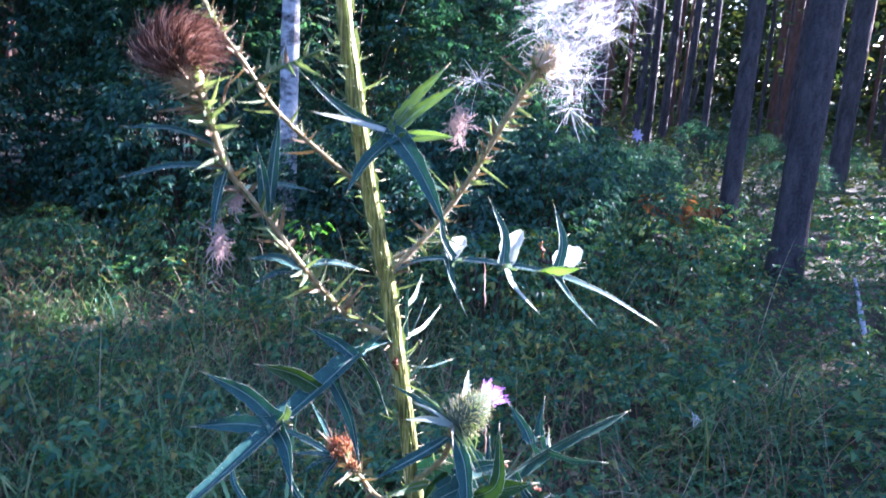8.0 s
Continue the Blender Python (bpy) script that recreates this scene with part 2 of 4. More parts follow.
def add_tube(bm, pts, radii, sides=6, ribs=0.0, wob=0.0):
    rings = []
    n = len(pts)
    ref = Vector((0.13, 1, 0.07))
    for i, p in enumerate(pts):
        t = (pts[min(i + 1, n - 1)] - pts[max(i - 1, 0)]).normalized()
        x = t.cross(ref).normalized()
        y = t.cross(x)
        r = lerp_list(radii, i / (n - 1))
        ring = []
        for k in range(sides):
            a = 2 * math.pi * k / sides
            rr = r * (1 + ribs * math.cos(2 * math.pi * k / 3)) * (1 + wob * noise.noise(p * 90 + Vector((k, 0, 0))))
            ring.append(bm.verts.new(p + x * (math.cos(a) * rr) + y * (math.sin(a) * rr)))
        rings.append(ring)
    for a, b in zip(rings, rings[1:]):
        for k in range(sides):
            bm.faces.new((a[k], a[(k + 1) % sides], b[(k + 1) % sides], b[k]))
    bm.faces.new(rings[0][::-1])
    bm.faces.new(rings[-1])


def add_spine(bm, base, tip, r):
    d = (tip - base).normalized()
    x = d.orthogonal().normalized()
    y = d.cross(x)
    ring = [bm.verts.new(base + (x * math.cos(a) + y * math.sin(a)) * r) for a in (0, 2.09, 4.19)]
    t = bm.verts.new(tip)
    for k in range(3):
        bm.faces.new((ring[k], ring[(k + 1) % 3], t))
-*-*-
(TASK TO COMPLETE)
Leave out the pictures and output the rest of the material exactly as written.

(THE RESULT)
8.0 s
Continue the Blender Python (bpy) script that recreates this scene with part 2 of 4. More parts follow.
def add_tube(bm, pts, radii, sides=6, ribs=0.0, wob=0.0):
    rings = []
    n = len(pts)
    ref = Vector((0.13, 1, 0.07))
    for i, p in enumerate(pts):
        t = (pts[min(i + 1, n - 1)] - pts[max(i - 1, 0)]).normalized()
        x = t.cross(ref).normalized()
        y = t.cross(x)
        r = lerp_list(radii, i / (n - 1))
        ring = []
        for k in range(sides):
            a = 2 * math.pi * k / sides
            rr = r * (1 + ribs * math.cos(2 * math.pi * k / 3)) * (1 + wob * noise.noise(p * 90 + Vector((k, 0, 0))))
            ring.append(bm.verts.new(p + x * (math.cos(a) * rr) + y * (math.sin(a) * rr)))
        rings.append(ring)
    for a, b in zip(rings, rings[1:]):
        for k in range(sides):
            bm.faces.new((a[k], a[(k + 1) % sides], b[(k + 1) % sides], b[k]))
    bm.faces.new(rings[0][::-1])
    bm.faces.new(rings[-1])


def add_spine(bm, base, tip, r):
    d = (tip - base).normalized()
    x = d.orthogonal().normalized()
    y = d.cross(x)
    ring = [bm.verts.new(base + (x * math.cos(a) + y * math.sin(a)) * r) for a in (0, 2.09, 4.19)]
    t = bm.verts.new(tip)
    for k in range(3):
        bm.faces.new((ring[k], ring[(k + 1) % 3], t))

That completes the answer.